You can't help but take your hat off to Xilinx and TSMC for the first use of high-k metal gate technology in an FPGA application.
One of the benefits of being involved with the Insight Awards program is we often get a chance to evaluate leading-edge process implementations in new technology. In our analysis of one of the nominees for Most Innovative Process Technology, we had to take our hats are off to Xilinx and TSMC for the first use of high-k metal gate (HKMG) technology in an FPGA application.
Xilinx: A history in process innovation
Xilinx began life in 1984 using a fabless business model to manufacture its first chips, with Seiko and Monolith Memories as early foundry partners. As they moved from the 65-nm process node to lower nodes, Xilinx worked with UMC, Samsung and Toshiba to manufacture its FPGAs. Most recently, however, Xilinx has adopted TSMC's HKMG process to fabricate not only its leading-edge Kintex-7 family of FPGAs, but all their upcoming devices; including the Artix-7 and Virtex-7 FPGA families and the Zynq-7000 EPP family. This decision to migrate their entire product family places Xilinx at the forefront of the 28-nm process node.

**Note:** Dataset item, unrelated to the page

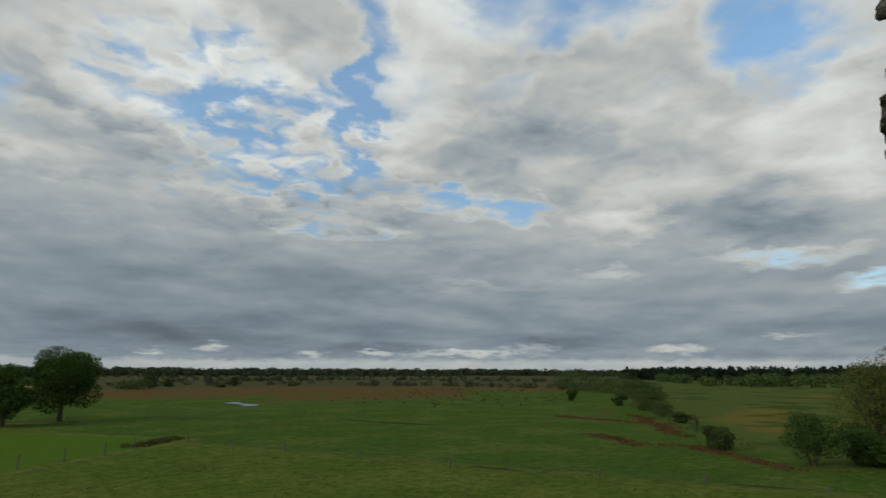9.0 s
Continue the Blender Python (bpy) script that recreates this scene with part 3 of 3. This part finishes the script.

The Kintex-7 family of FPGAs, fabricated using TMSC’s 28 nm high performance-low power process (HPL), offers low power consumption and high performance. Its target markets include next generation broadcast video-on-demand systems and next generation wireless networks among others.
The Kintex-7 device can be configured to support multiple air interfaces such as LTE, WiMAX, and WCDMA and provides built-in support for eight-channels of PCI Express (Gen1/Gen2). The Kintex-7 FPGA family of devices also takes advantage of the scalable Xilinx architecture to simplify migration from previous generation (40-nm) Virtex-6 FPGAs.
Speaking of migration, the industry’s transition from the 65-nm node, based largely on polysilicon gates and strain engineering, to metal gates with high-k gate dielectrics has proved difficult for many foundries, with the transition being fraught with technical difficulties and high costs.
Looking back at the introduction of HKMG process technology, Intel was the first to make the move to metal gates, with its 45-nm gate-last process. With TSMC as the second foundry to offer a similar gate-last metal gate process. Intel’s competitor, AMD has only recently brought its gate-first metal gate process into production for its 32-nm process node while Panasonic has adopted a metal gate with an overlying polycide for its gate-first metal gate process.
TMSC and Intel inked a deal in 2009 that saw production of some Intel Atoms and Atom-based SoC’s being migrated to TSMC. This appears to be a canny move by TSMC as the deal appears to have included the gate-last metal gate process that Intel had used at its 45-nm node. And the Kintex-7, fabricated using TSMC’s HPL process, takes much advantage of this same technology.
Xilinx chose the simpler HKMG process as it reduced risks that came from straight High-Power (HP) or (LP) 28-nm processes. Choosing a high-performance, low-power (HPL) approach with HKMG avoided any yield and leakage issues seen with the embedded SiGe process used in the 28-nm HP process, while delivering a more cost-effective (from a manufacturing perspective) process solution. The larger voltage headroom in the HPL process also permits the selection of an operating VCC at a wider range of values resulting in a flexible power/performance strategy.
Choosing the HPL approach also provided Xilinx with the ability to avoid complex and expensive static power management schemes in the FPGA design, allowing the company to focus of developing a unified architecture across their 7 series FPGAs (such as the Artix-7 and the Virtex-7). This unified architecture provides numerous benefits to designers such as easier upward and downward migration across different FPGAs devices and families, customer code and IP reuse and common blocks (such as block RAM, DSP, I/O, clocking, interconnect logic, and memory interfaces).